By integrating the hardware, kernel and JVM components within this appliance, Azul is targeting two major limitations on Java application scalability. It addresses the first, large grained locking, with a technology called Optimistic Thread Concurrency (OTC)[4], that attempts to substantially increase the parallelism of multi-threaded Java applications, which as Amdahl's Law predicts, is particularly important for Azul's Vega systems, which generally contain hundreds of available CPUs.

The second is Pauseless Garbage Collection (Pauseless-GC), which exploits hardware extensions to allow a Java application executing on a Vega system to directly utilize 100 to 200 GB of memory without suffering significant pausing, an increase of two orders of magnitude over competing platforms.[5][6][7] Access to this level of available memory would reduce the need for administrators to schedule controlled application re-starts to prevent garbage collection pauses from manifesting themselves, and Azul offers a published guarantee that a multi-threaded Java application will improve its performance and response times significantly when transparently rehosted on its appliance.[8]

[edit] Company history

Azul Systems was founded by Scott Sellers (now President & CEO), Shyam Pillalamarri (VP of Engineering), and Gil Tene (CTO). The first compute appliances, offered in April 2005, were the 960, 1920 and 3840, consisting of 96, 192 and 384 processor cores, respectively.[9]

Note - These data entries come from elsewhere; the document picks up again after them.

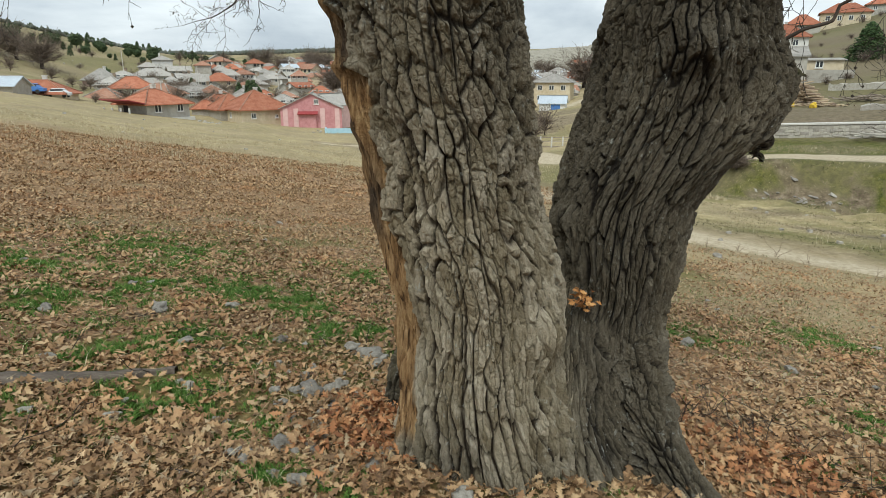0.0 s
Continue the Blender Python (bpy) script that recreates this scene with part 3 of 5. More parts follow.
def lobe(th, centre, width):
    d = np.angle(np.exp(1j * (th - centre)))
    return np.exp(-(d / width) ** 2)


def bump_at(th, z, c, zc, w, h):
    return np.exp(-((np.angle(np.exp(1j * (th - c)))) / w) ** 2 - ((z - zc) / h) ** 2)


oak = tagged(new("oak_tree"), "old leafless oak with two thick furrowed stems on a leaf-strewn slope", "tree")
oak.location = (0.4, 2.6, 0.0)


def oak_part(m, name, attrs=None, label="", mat=None, parent=None):
    m.v = [v - np.array([0.4, 2.6, 0.0]) for v in m.v]
    o = m.ob(name, mat or BARK, parent or oak, label, mat is not None, attrs)
    return o


LEFT = [(-0.45, 0.2, 2.56, 0.46), (-0.15, 0.2, 2.55, 0.41), (0.05, 0.178, 2.5, 0.372), (0.376, 0.148, 2.47, 0.345), (0.646, 0.155, 2.455, 0.335), (0.908, 0.124, 2.42, 0.328), (1.149, 0.067, 2.385, 0.314), (1.37, 0.037, 2.364, 0.313), (1.59, -0.008, 2.335, 0.323), (1.897, -0.068, 2.313, 0.335), (2.237, -0.104, 2.309, 0.328), (2.42, -0.152, 2.322, 0.336), (2.634, -0.202, 2.352, 0.342), (2.906, -0.236, 2.382, 0.348), (3.2, -0.21, 2.41, 0.36), (3.7, -0.18, 2.45, 0.34), (4.6, -0.08, 2.6, 0.26)]
RIGHT_ROWS = [(-0.5, 0.74, 2.85, 0.34), (0.0, 0.76, 2.83, 0.3), (0.33, 0.785, 2.83, 0.275), (0.493, 0.805, 2.81, 0.256), (0.638, 0.83, 2.8, 0.258), (0.79, 0.828, 2.79, 0.285), (0.94, 0.837, 2.81, 0.305), (1.07, 0.862, 2.83, 0.322), (1.18, 0.91, 2.84, 0.348),
         (1.3, 0.97, 2.86, 0.37), (1.446, 1.03, 2.88, 0.388), (1.622, 1.06, 2.87, 0.385), (1.789, 1.06, 2.85, 0.37), (1.922, 1.056, 2.82, 0.345), (2.037, 1.061, 2.819, 0.33), (2.342, 1.098, 2.817, 0.316), (2.651, 1.168, 2.828, 0.31), (2.978, 1.24, 2.87, 0.325), (3.309, 1.262, 2.9, 0.33), (3.8, 1.26, 2.95, 0.29), (4.8, 1.2, 3.05, 0.2)]
RIGHT = [(z, x - 0.006 + 0.012 * (z > 2.6), y, r - 0.008 - 0.014 * (z > 2.6)) for z, x, y, r in RIGHT_ROWS]


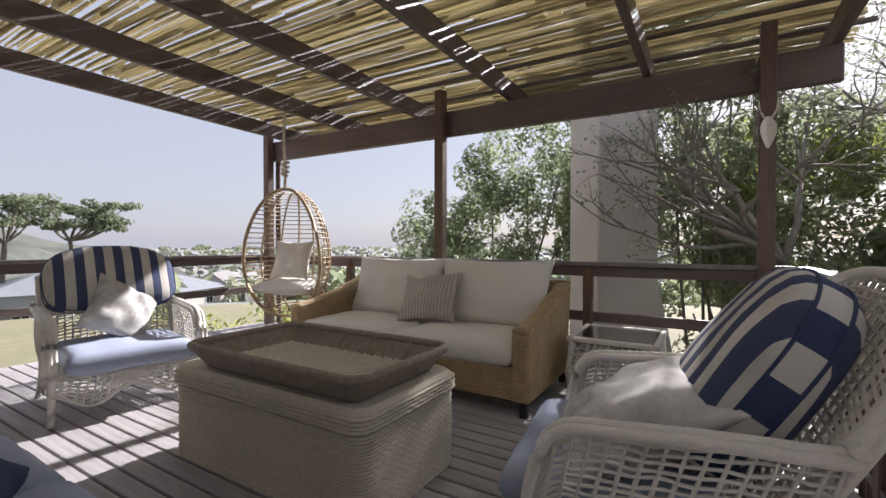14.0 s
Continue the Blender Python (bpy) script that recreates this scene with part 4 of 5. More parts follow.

Stephen DeWitt previously held the position of CEO.[10]

[edit] Legal issues

Azul Systems was approached in 2005 by Sun Microsystems, who offered a licensing deal for patents it claimed Azul had violated.[11] In March, 2006, Azul Systems sued Sun Microsystems, asking a U.S. District Court in northern California to rule on the issue of patent infringement. In May 2006, Sun Microsystems sued Azul Systems in federal court in San Jose, CA, claiming patent infringement and violation of a non-competitive agreement with former Azul CEO, Stephen DeWitt, also a former Sun employee. Both parties agreed to the terms of an undisclosed settlement in June 2007 prior to either suit going to trial.[12]

[edit] Finances

Based on public filings[13], Azul has raised more than $200M in financing to date.

Date Type Amount
2003-01-22 Series A $7,000,000
2003-03-04 Series A $1,027,162
2003-05-29 Series B $13,572,021
2004-05-19 Series C $34,999,994
2005-02-16 Series D $29,473,400
2006-01-13 Series E $42,189,628
2007-05-31 Bridge $10,016,758
2007-08-30 Series F $40,552,043
2007-12-04 Series F $18,557,590
2008-11-26 Series 2 $9,408,124

Major investors include Accel Partners, Austin Ventures, Credit Suisse, Meritech Capital Partners, Redpoint Ventures, Velocity Interactive Group, and Worldview Technology Partners.[14] ComVentures and JVax Investment Group have also invested in Azul.[15]

[edit] Production as of 2009

Azul Systems released the Vega 3 7300 Series in May 2008. The 7300 series contains up to 864 processing cores with 768 GB of memory.[16]

Azul Systems released the Vega 2 7200 Series, in June 2007. The 7200 series contains up to 768 processing cores on 16 processor chips with 768 GB of memory. Azul designed the 48 core Vega 2 processor chip. Taiwan Semiconductor Manufacturing Company (TSMC) fabricated the Vega 2 processor.[17] Notable companies utilizing the 7200 series include Credit Suisse, Wachovia, British Telecom, and TransUnion.